Favorite line from a book:
"Either the town is shrinking, or are my breasts getting bigger? God, how Even Wished she were anywhere else." First lines from Acting: A Novel by Sherri Winston. I wrote that 20 years ago, and it's the only line from a book written by me or anyone else that I truly remember. At least, I think I've remembered it correctly!
Five books you'll never part with:
Wow, this was both hard and automatic. Hard because when you love books, it's hard to whittle down to just five; automatic because some of the books are ones I return to so often, how could I ever part with them? Of course, being a middle-grade author, several of my choices are from that grouping.
1. Utterly Me, Clarice Bean by Lauren Child. It is an absolutely brilliant portrayal of the inner-thoughts of a brutally observant nine-year-old. Whenever I need to understand how to connect with my young character, I reach for Clarice.

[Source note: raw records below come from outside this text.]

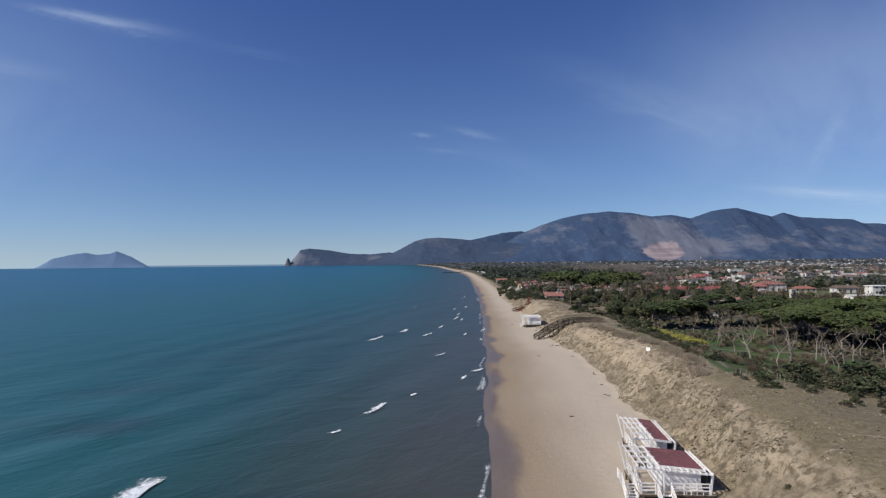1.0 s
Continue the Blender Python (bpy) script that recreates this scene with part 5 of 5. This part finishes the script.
def pavilion(x0, x1, y0, y1, xr, deck, roof_mat, label, front=True, open_end=True, tall=2.6, turn=0.0, drop=0.0):
    """Timber beach bar: planked deck on piles, cabin with a flat roof, slatted pergola towards the sea, leaning corner posts."""
    ob = thing("beach_pavilion", label, "beach hut", pose(x0, y0, 0, 0, 0, turn), "beach huts on the sand")
    w, d, r = x1 - x0, y1 - y0, xr - x0
    bm = bmesh.new()
    box(bm, -0.2, w + 0.2, 0, d, deck - 0.22, deck - 0.05)
    part("deck_frame", bm, WOOD_GREY, ob, "weathered timber deck frame")
    n = int(d / 0.3)
    bm = bmesh.new()
    box(bm, -0.2, w + 0.2, 0.0, d / n - 0.02, deck - 0.046, deck)
    plank = finish("plank", bm, WOOD_DECK)
    for k in range(n):
        part("plank", plank, None, ob).location.y = k * d / n
    for px in np.arange(0, w + 0.1, w / 3):
        for py in np.arange(0.1, d, (d - 0.2) / 4 - 0.001):
            bm = bmesh.new()
            box(bm, px - 0.09, px + 0.09, py - 0.09, py + 0.09, 0.4, deck - 0.22)
            part("pile", bm, WOOD_GREY, ob)
    yf, lip = (0.95, 0.72) if front else (0.35, 0.0)
    top = deck + tall
    wx0, wx1, t = r, w - (0.75 if open_end else 0.1), 0.1
    bm = bmesh.new()
    box(bm, wx0, wx1, yf, yf + t, deck, top)
    box(bm, wx0, wx1, d - 0.3 - t, d - 0.3, deck, top)
    box(bm, wx0, wx0 + t, yf + t, d - 0.3 - t, deck, top)
    box(bm, wx1 - t, wx1, yf + t, d - 0.3 - t, deck, top)
    part("wall", bm, WHITE, ob, "white painted board wall")
    for px in np.arange(wx0 + 0.35, wx1 - 0.2, 0.42):
        bm = bmesh.new()
        box(bm, px - 0.03, px + 0.03, yf - 0.02, yf, deck + 0.05, top - 0.05)
        part("batten", bm, WHITE, ob)
    for py in np.arange(yf + 0.8, d - 1.4, 2.3):
        bm = bmesh.new()
        box(bm, wx0 - 0.04, wx0, py, py + 1.5, deck + 1.0, deck + 2.1)
        shutter = part("shutter", bm, PLASTER, ob, "pale closed serving hatch")
    if open_end:
        bm = bmesh.new()
        box(bm, wx1 + 0.02, w - 0.05, yf + 0.25, yf + 0.3, deck, top)
        part("back_panel", bm, DARK_PANE, ob, "dark panel painted as the shade of an open doorway")
    bm = bmesh.new()
    box(bm, r - 0.25, w - 0.45, lip, d, top, top + 0.10)
    roof = part("roof", bm, roof_mat, ob, round_edges=0.02)
    for name, a, b in (("fascia", (r - 0.3, lip - 0.07, top + 0.08), (w - 0.4, lip - 0.07, top + 0.08)), ("fascia", (w - 0.38, lip - 0.07, top + 0.1), (w - 0.38, d, top + 0.1)),
                       ("fascia", (r - 0.3, lip - 0.07, top + 0.1), (r - 0.3, d, top + 0.1))):
        bm = bmesh.new()
        beam(bm, a, b, 0.08, 0.26)
        part(name, bm, WHITE, roof)
    # pergola: lengthwise slats on cross beams
    for py in np.linspace(0.05, d - 0.05, 5):
        bm = bmesh.new()
        beam(bm, (-0.5, py, top - 0.05), (r, py, top + 0.08), 0.09, 0.18)
        part("cross_beam", bm, WHITE, ob)
    for px in np.linspace(-0.35, r - 0.4, max(4, int(r / 0.42))):
        bm = bmesh.new()
        beam(bm, (px, -0.15, top + 0.13), (px, d + 0.1, top + 0.13), 0.07, 0.13)
        part("slat", bm, WHITE, ob)
    if front:
        bm = bmesh.new()
        beam(bm, (-0.5, 0.0, top - 0.05), (w + 0.1, 0.0, top - 0.05), 0.12, 0.22)
        part("front_beam", bm, WHITE, ob)
        for px in np.arange(r, w - 0.2, 0.56):
            bm = bmesh.new()
            beam(bm, (px, -0.22, top + 0.06), (px, lip - 0.12, top + 0.06), 0.07, 0.11)
            part("rafter", bm, WHITE, ob)
    bm = bmesh.new()
    beam(bm, (w + 0.02, -0.2, top + 0.05), (w + 0.02, d, top + 0.05), 0.12, 0.24)
    part("side_beam", bm, WHITE, ob)
    # corner posts leaning outwards, the seaward ones standing above the beams
    for base, tip in (((-0.05, 0.1), (-0.55, 0.0)), ((-0.05, d - 0.1), (-0.75, d - 0.05)), ((r, 0.1), (r, 0.05))):
        bm = bmesh.new()
        high = 0.4 if base[1] > 1 and base[0] < 0 else 0.15
        beam(bm, (*base, deck - 0.1), (*tip, top + high), 0.15)
        part("post", bm, WHITE, ob)
    for py in (0.1, d * 0.5, d - 0.1):
        bm = bmesh.new()
        beam(bm, (w - 0.15, py, deck - 0.1), (w + 0.1, py, top + 0.1), 0.17)
        part("post", bm, WHITE, ob)
    for py in np.linspace(d * 0.25, d * 0.75, 2):
        bm = bmesh.new()
        beam(bm, (-0.05, py, deck - 0.1), (-0.4, py, top), 0.12)
        part("post", bm, WHITE, ob)
    # the roof and its beams fall towards the dune
    for o in ob.children_recursive:
        if drop and o.name.split(".")[0] not in ("plank", "pile"):
            for v in o.data.vertices:
                v.co.z -= drop * max(0.0, v.co.x + 0.5) / (w + 0.5) * min(1.3, max(0.0, (v.co.z - deck) / tall))
    return ob


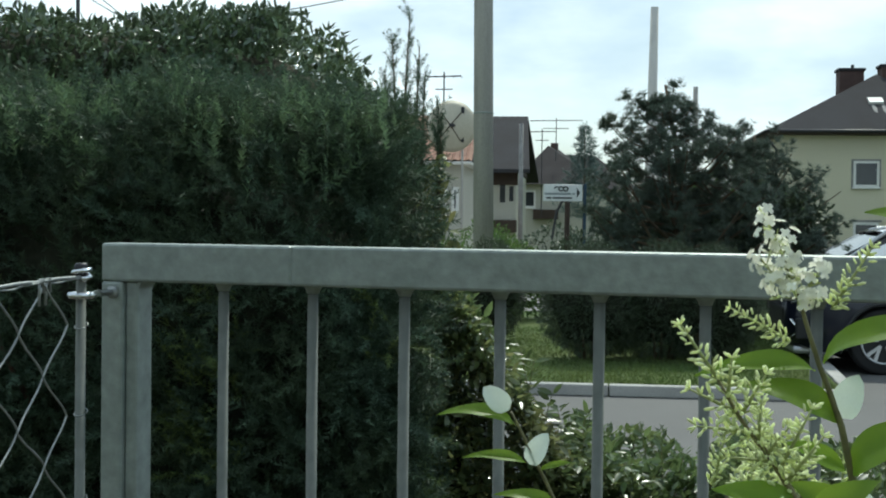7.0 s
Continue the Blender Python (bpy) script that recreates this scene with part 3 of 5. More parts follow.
# upright fishbone shoots that catch the light near the top
bone_p, bone_d = [], []
for i in range(15):
    r = random.Random(620 + i)
    x, z = r.uniform(-1.0, 1.02), YH[2] - r.uniform(0.02, 0.34) ** 1.2
    for k in range(5):
        bone_p.append((x + r.gauss(0, 0.006), -0.47 + r.uniform(-0.02, 0.04), z - 0.028 * k))
        bone_d.append((r.uniform(-0.12, 0.12), -0.30, 1.0))
bone = slump(np.array(bone_p))
scatter("fishbone_shoot", bone, np.array(bone_d), 0.050, TIP_V * np.array([1, 1.15, 0.6]), TIP_F, M_YEW_TIP, yew, 0.07, (0, -1.0, 0.25), "upright pale shoots with ranked needles")
for pts_, r_ in (([(0.46, -0.47, 0.62), (0.39, -0.50, 0.76), (0.33, -0.49, 0.87), (0.27, -0.44, 1.00)], 0.009),
                 ([(0.80, -0.41, 0.33), (0.81, -0.48, 0.44), (0.85, -0.49, 0.52), (0.90, -0.43, 0.60)], 0.010),
                 ([(-0.02, -0.40, 0.95), (-0.06, -0.47, 1.10), (-0.11, -0.48, 1.25), (-0.20, -0.45, 1.42)], 0.008),
                 ([(0.62, -0.42, 0.25), (0.60, -0.47, 0.45), (0.62, -0.46, 0.66)], 0.009)):
    part("branch", tube(pts_, [r_ * (1 - 0.6 * i / (len(pts_) - 1)) for i in range(len(pts_))], 8), M_YEW_BARK, yew, "bare brown branch", smooth=True)

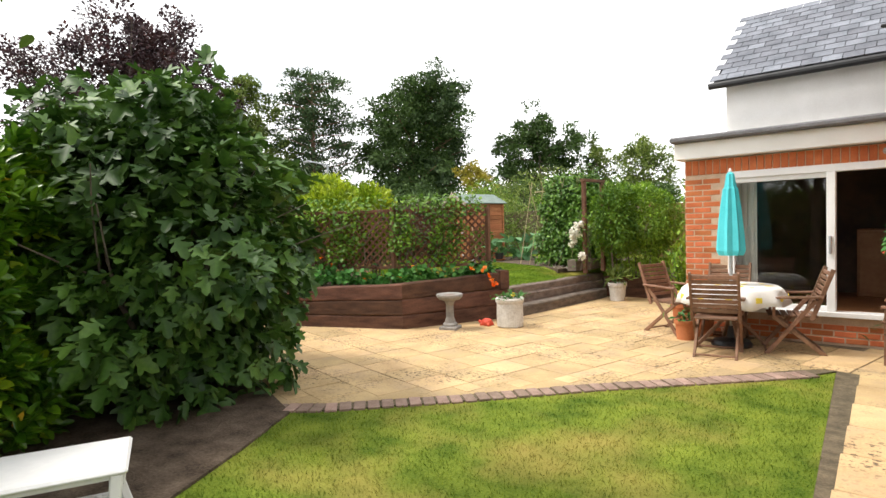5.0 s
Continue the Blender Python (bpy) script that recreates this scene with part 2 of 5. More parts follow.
M_TURNED = leafy("turned_laurel_leaf", (0.45, 0.33, 0.02), (0.65, 0.40, 0.04), 0.4, 0.3, 0.2)
M_GOLD = leafy("golden_green_leaf", (0.15, 0.26, 0.010), (0.42, 0.50, 0.03), 0.45)
M_FIG = leafy("fig_leaf", (0.024, 0.07, 0.011), (0.09, 0.185, 0.028), 0.5, 0.4, 0.14)
M_CHERRY = leafy("cherry_leaf", (0.085, 0.16, 0.025), (0.21, 0.32, 0.06), 0.45)
M_CLIMB = leafy("climber_leaf", (0.045, 0.125, 0.010), (0.15, 0.28, 0.022), 0.5)
M_PRIVET = leafy("privet_leaf", (0.10, 0.21, 0.016), (0.23, 0.38, 0.03), 0.5)
M_BEAN = leafy("bean_leaf", (0.035, 0.095, 0.011), (0.115, 0.235, 0.026), 0.5, 0.38, 0.14)
M_RHUB = leafy("broad_leaf", (0.05, 0.14, 0.05), (0.11, 0.24, 0.09), 0.5)
M_NAST = leafy("nasturtium_leaf", (0.04, 0.15, 0.025), (0.09, 0.27, 0.05), 0.5)
M_BEECH = leafy("copper_leaf", (0.022, 0.016, 0.022), (0.07, 0.035, 0.04), 0.5, patch=(0.085, 0.035, 0.03))
M_OAK = leafy("oak_leaf", (0.032, 0.068, 0.015), (0.08, 0.14, 0.032), 0.6)
M_PINE = leafy("pine_needle", (0.036, 0.07, 0.026), (0.09, 0.145, 0.055), 0.7)
M_LIGHT = leafy("light_leaf", (0.10, 0.155, 0.03), (0.22, 0.28, 0.06), 0.6)
M_YEL = leafy("golden_leaf", (0.22, 0.20, 0.02), (0.38, 0.32, 0.04), 0.6)
M_REDSHRUB = leafy("red_shrub_leaf", (0.05, 0.035, 0.022), (0.13, 0.075, 0.05), 0.6)
M_ROSE = material("white_petal", (0.80, 0.77, 0.66), (0.90, 0.88, 0.82), 20, fine=60, rough=0.6, bump=0, through_light=0.3)
M_ORANGE = material("orange_petal", (0.85, 0.16, 0.01), (0.95, 0.30, 0.02), 20, fine=60, rough=0.5, bump=0, island=0.3, through_light=0.3)
M_DEAD = material("fallen_leaf_brown", (0.30, 0.12, 0.04), (0.55, 0.30, 0.12), 20, fine=60, rough=0.8, bump=0, island=0.4)
M_WHITEFL = material("bone_white", (0.34, 0.31, 0.26), (0.52, 0.48, 0.42), 20, fine=60, rough=0.8, bump=0)
M_GLASS = bpy.data.materials.new("window_glass")
M_GLASS.use_nodes = True
gb = M_GLASS.node_tree.nodes["Principled BSDF"]
gb.inputs["Base Color"].default_value = (0.9, 0.93, 0.92, 1)
gb.inputs["Transmission Weight"].default_value, gb.inputs["Roughness"].default_value, gb.inputs["IOR"].default_value = 1.0, 0.0, 1.45


# ---- mesh helpers ----
def thing(name, label, category, group="", kind="", at=(0, 0, 0), turn=0.0):
    ob = new(name)
    ob.empty_display_size = 0.1
    ob.matrix_world = pose(*at, 0, 0, turn)
    return tagged(ob, label, category, group, kind)


def mesh_ob(name, bm, mat, smooth=False):
    me = bpy.data.meshes.new(name)
    bm.to_mesh(me)
    bm.free()
    me.materials.append(mat)
    if smooth:
        for p in me.polygons:
            p.use_smooth = True
    return new(name, me)


def part(name, bm, mat, parent, label="", smooth=False):
    ob = mesh_ob(name, bm, mat, smooth)
    ob.parent = parent
    if label:
        ob["label"] = label
    return ob


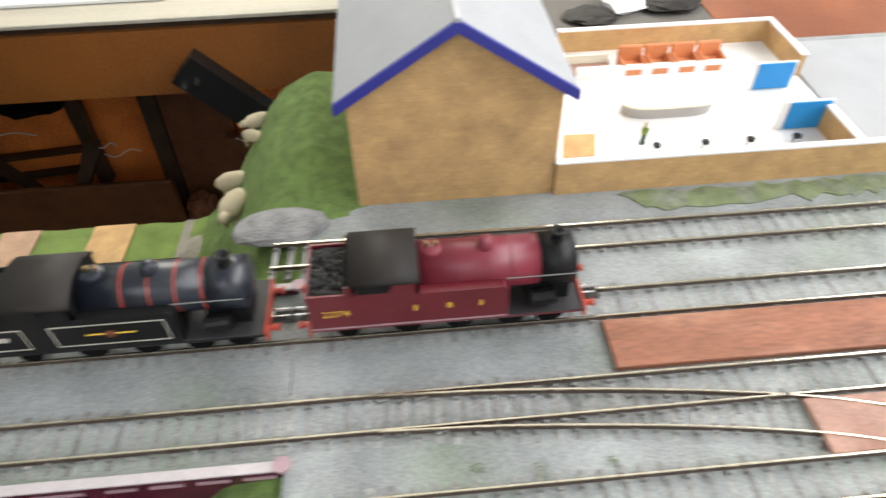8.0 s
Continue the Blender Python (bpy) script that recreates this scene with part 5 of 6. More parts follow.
# ---- far table, seen across the valley ----
FX, FZ = 0.77, -0.16
slab("far_table", FX - 0.028, 1.7, -1.7, 0.9, FZ - 0.006, FZ, mat("pale_board", (0.42, 0.39, 0.32), 0.6, var=0.15, scale=12, fine=300, bump=0.05, stretch=(3, 0.3, 1)), "pale board top of another table beyond the valley", "table", 0.001)
# dark strip stands in for the shadow gap above the apron
slab("far_table_rail", FX - 0.012, FX + 0.02, -1.7, 0.9, FZ - 0.02, FZ - 0.0062, M_darkleg, "dark filler strip for the shadow gap under the table top", "beam")
slab("far_table_apron", FX - 0.02, FX, -1.7, 0.9, -0.284, FZ - 0.02, mat("stained_beam", (0.24, 0.082, 0.015), 0.5, var=0.2, scale=10, fine=200, bump=0.08), "brown stained timber apron of the far table", "beam")
ws = B()
box(ws, 0.8, 1.15, -0.25, 0.02, FZ + 0.0005, FZ + 0.006, 0.001)
tagged(part("white_sheet", ws, M_white), "stiff white sheet lying on the far table", "sheet")
brace = thing("table_brace", I4, "black steel brace bolted under the far table", "brace")
bm = B()
p, q = Vector((0.742, -0.281, -0.243)), Vector((0.742, -0.515, -0.475))
d = (q - p).normalized()
s = Vector((0, -d.z, d.y)) * 0.027
vs = [p + s - d * 0.02, p - s - d * 0.02, q - s, q + s]
prism(bm, [(v.y, v.z) for v in vs], 0.72, 0.749, axis="x")
part("bar", bm, M_plastic_black, brace)
for k in (0.0, 0.02):
    bm = B()
    lathe(bm, [(0.005, -0.004), (0.005, 0), (0.0, 0.0)], 6, (0.72, p.y - 0.004 + k, p.z - 0.006 - k * 0.3), axis="x")
    part("bolt", bm, M_chrome, brace)
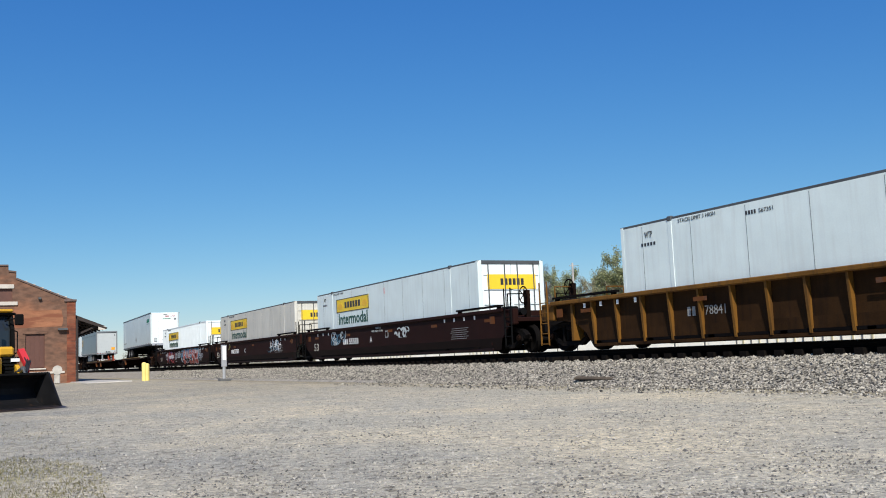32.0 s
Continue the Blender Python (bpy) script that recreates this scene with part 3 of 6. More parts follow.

2. The Bad Beginning by Lemony Snicket. Come on! It's a villainous masterpiece.
3. Make a Scene: Crafting a Powerful Story One Scene at a Time by Jordan Rosenfeld. A wonderful tool for editing your novels and making me think about the impact of my words.
4. John Sandford's Prey series. I won't part with any of them--we're at 33 and counting. They are propulsive, dynamic, gritty crime novels that I live for.
5. The Stephanie Plum series by Janet Evanovich. Another long-running series, at 30 and counting. Evanovich delivers a master class in character development, breathing life into not only the main character but the supporting cast and the environment, as well.
Book you most want to read again for the first time:
Don't laugh, but it might be Diary of a Wimpy Kid by Jeff Kinney. Reading it the first time reminding me how much I always wanted to create my own graphic novel--before I even knew what a graphic novel was. I still have that desire and hope to one day make it a reality.